A TFSA stuffed with dividend stocks can be an incredibly powerful income generation tool, especially after a few decades of compounding.
As I’ve outlined before, it’s not really that hard to become a TFSA millionaire. If an investor maxes out their contribution room and gets a half-decent rate of return, their millionaire status is inevitable.
Think about how nice it would be to have a cool million spinning off gobs of lucrative tax-free income. At just a 4% yield, you’d be looking at $40,000 annually. That’s the equivalent of making $55,000 or $60,000 from traditional employment income, depending on your province.
Now think about how attractive a dividend yield of 6%, 8%, or even 10% would be. That would be a heck of an income stream, even a few decades from now.
Here are three stocks with generous dividends you can stuff in your TFSA today. Begin building your passive-income empire now.
Gamehost (TSX:GH) is a small-cap casino operator with properties in Grande Prairie, Fort McMurray, and Calgary in Alberta.
Shares are priced at an attractive valuation because of concerns about the overall Alberta economy, trading at just 14 times forward earnings. Casino results have been somewhat weaker with revenue taking a small hit and earnings falling some 25% since peaking in 2014. The Fort McMurray wildfires didn’t help results either.
There’s still a lot to like here. The casino business is a good one; Gamehost regularly generates close to 40% operating margins. Management recently announced a hotel acquisition that should increase the bottom line. And the company can still afford its generous dividend. The payout is 7.1%.

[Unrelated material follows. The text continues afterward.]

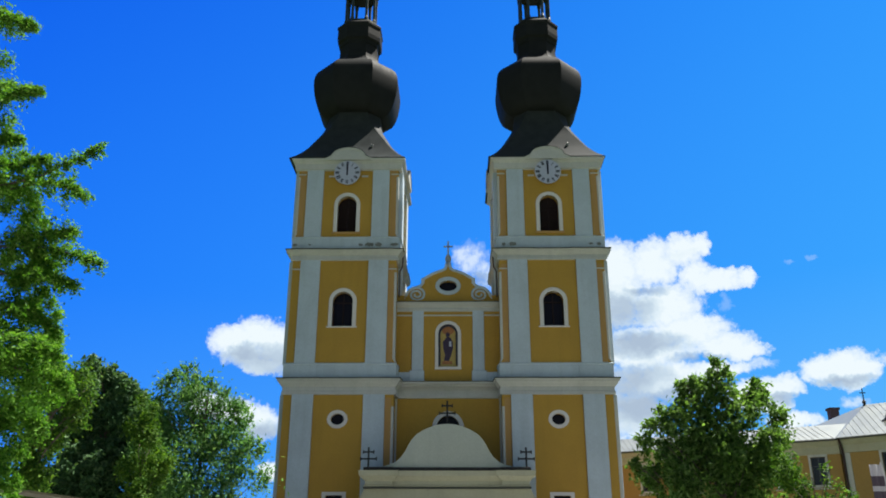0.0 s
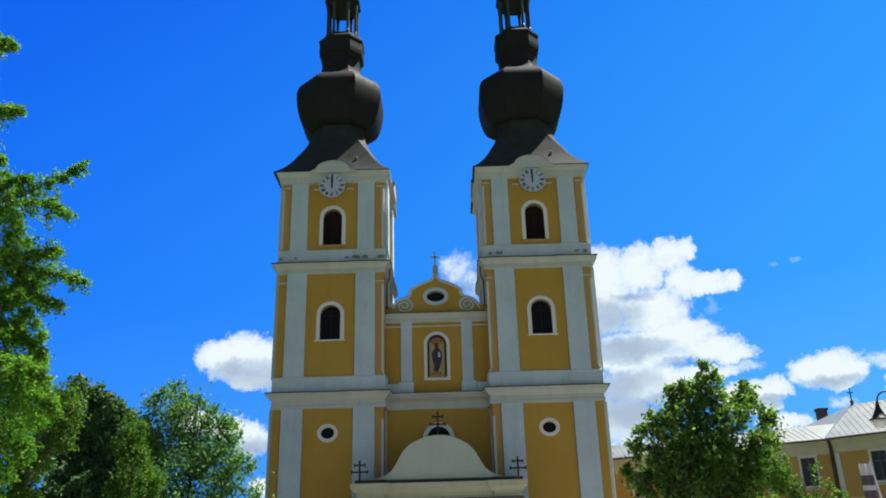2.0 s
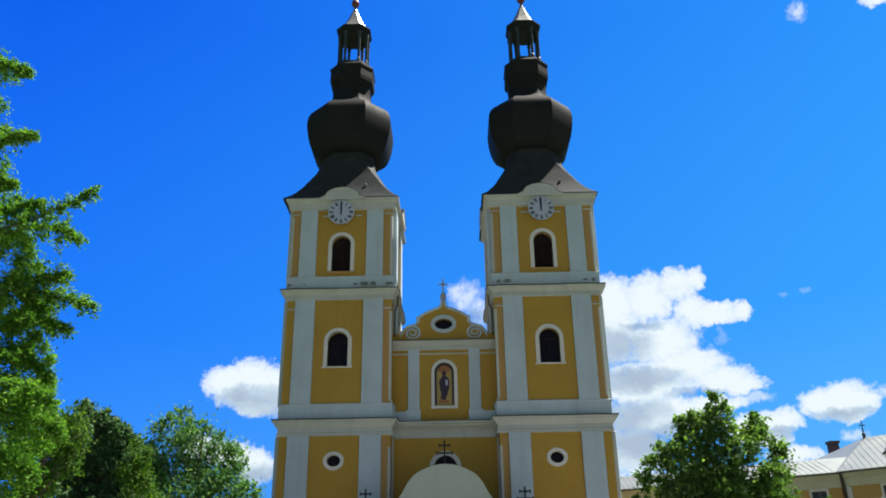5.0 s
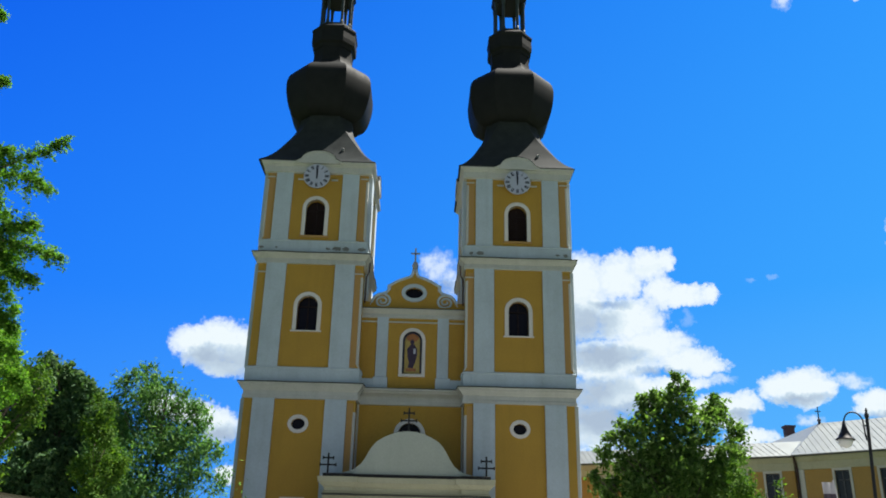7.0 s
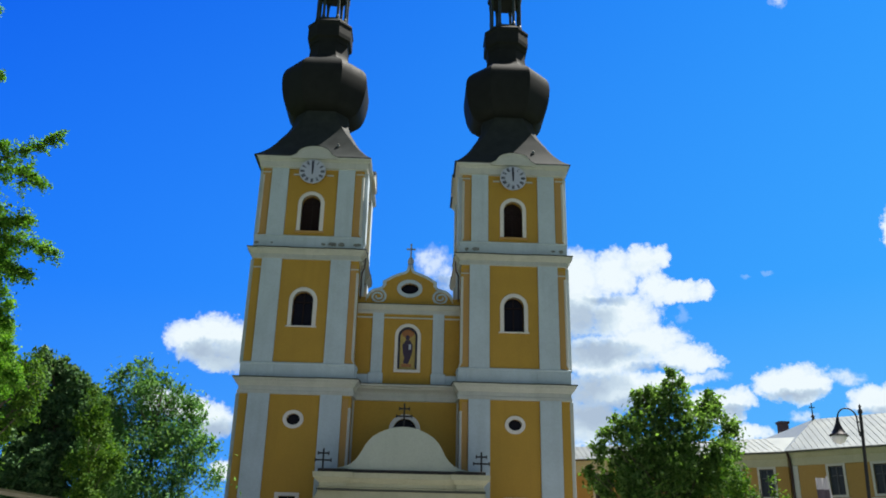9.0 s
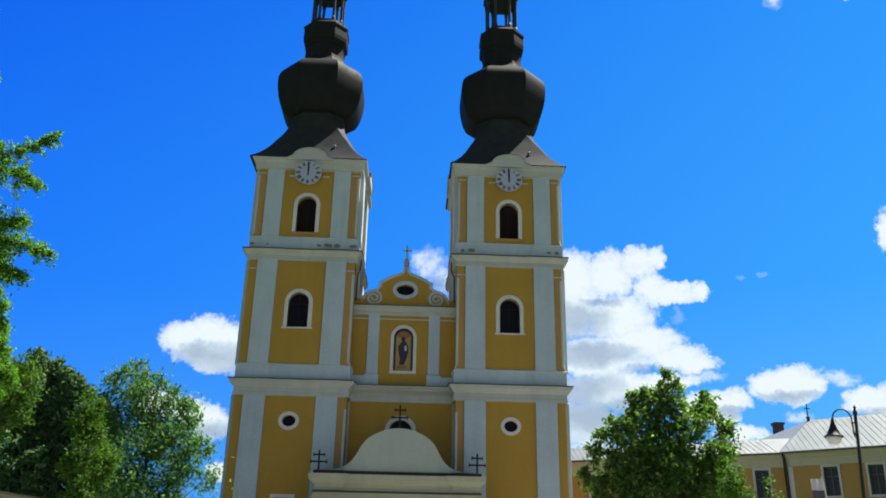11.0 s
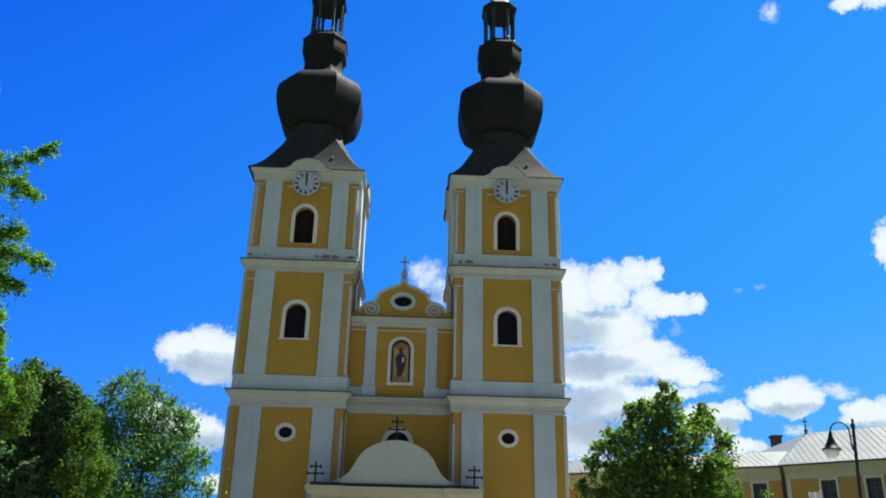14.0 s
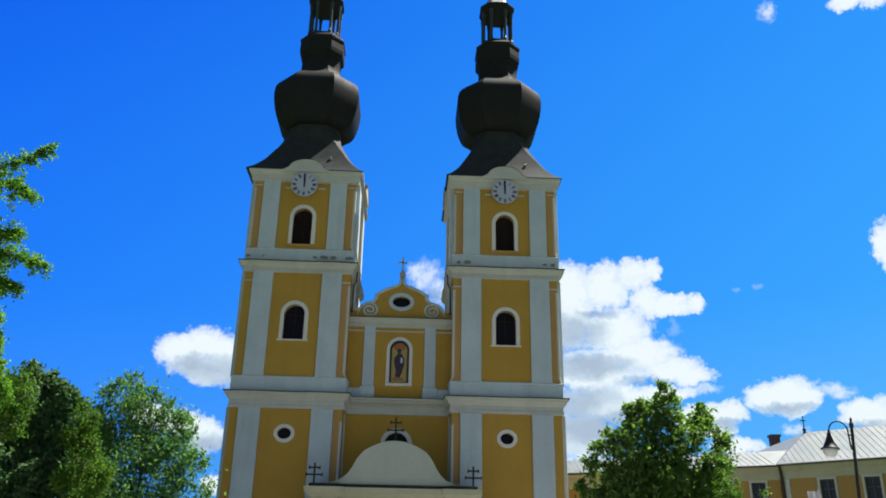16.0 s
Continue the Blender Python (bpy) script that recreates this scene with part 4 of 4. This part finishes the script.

Alaris Royalty (TSX:AD) is a finance company that takes a special ownership stake in a company — usually in the form of preferred shares — in exchange for a generous dividend stream. Often, the dividend is tied to increasing sales or earnings, which gives Alaris some upside potential if the company does well.
In 2017 and 2018, Alaris ran into a few problems when some of its royalty partners had financial difficulties, which led to lower payments. And some of the more successful partners also exercised exit clauses, which resulted in a nice one-time bump but sacrificed longer-term earnings.
The good news is the company has put some capital back to work over the last few months, including a US$46 million investment in advertising company GWM Holdings and a similar investment in Body Contour Centers, a plastic surgery company with some 50 locations across the United States. Both these investments boosted income by approximately 10% each, with Alaris’s management sharing the wealth with shareholders by increasing the dividend.
Alaris’s new annual payout is $1.65 per share, which gives shares a generous 8.5% yield.
American Hotel Properties
I’m the first to admit American Hotel Properties REIT (TSX:HOT.UN) has a somewhat risky dividend. The current yield is 11.6%. Anything above 10% is usually viewed as at risk of being cut.
American Hotel Properties has completely transformed its business over the last five years. The company used to only own bargain-priced hotels that catered to rail workers, which came with the benefit of renting rooms twice a day to both day and night shift employees. After more than a dozen acquisitions, most revenue today comes from nicer hotels located in larger cities.
At this point, the company can afford the dividend, with payments over the last year barely below adjusted funds from operations. The company was also doing renovations on a couple of its marquee properties, which caused a temporary drop in profits. Bulls hope earnings will rebound to the point where the company offers a 90% payout ratio.
Another reason to be bullish on American Hotel Properties is the insider buying from new CEO John O’Neill. O’Neill purchased some 57,000 shares in December alone and has elected to take his salary in the form of stock. That alone is a pretty bullish signal.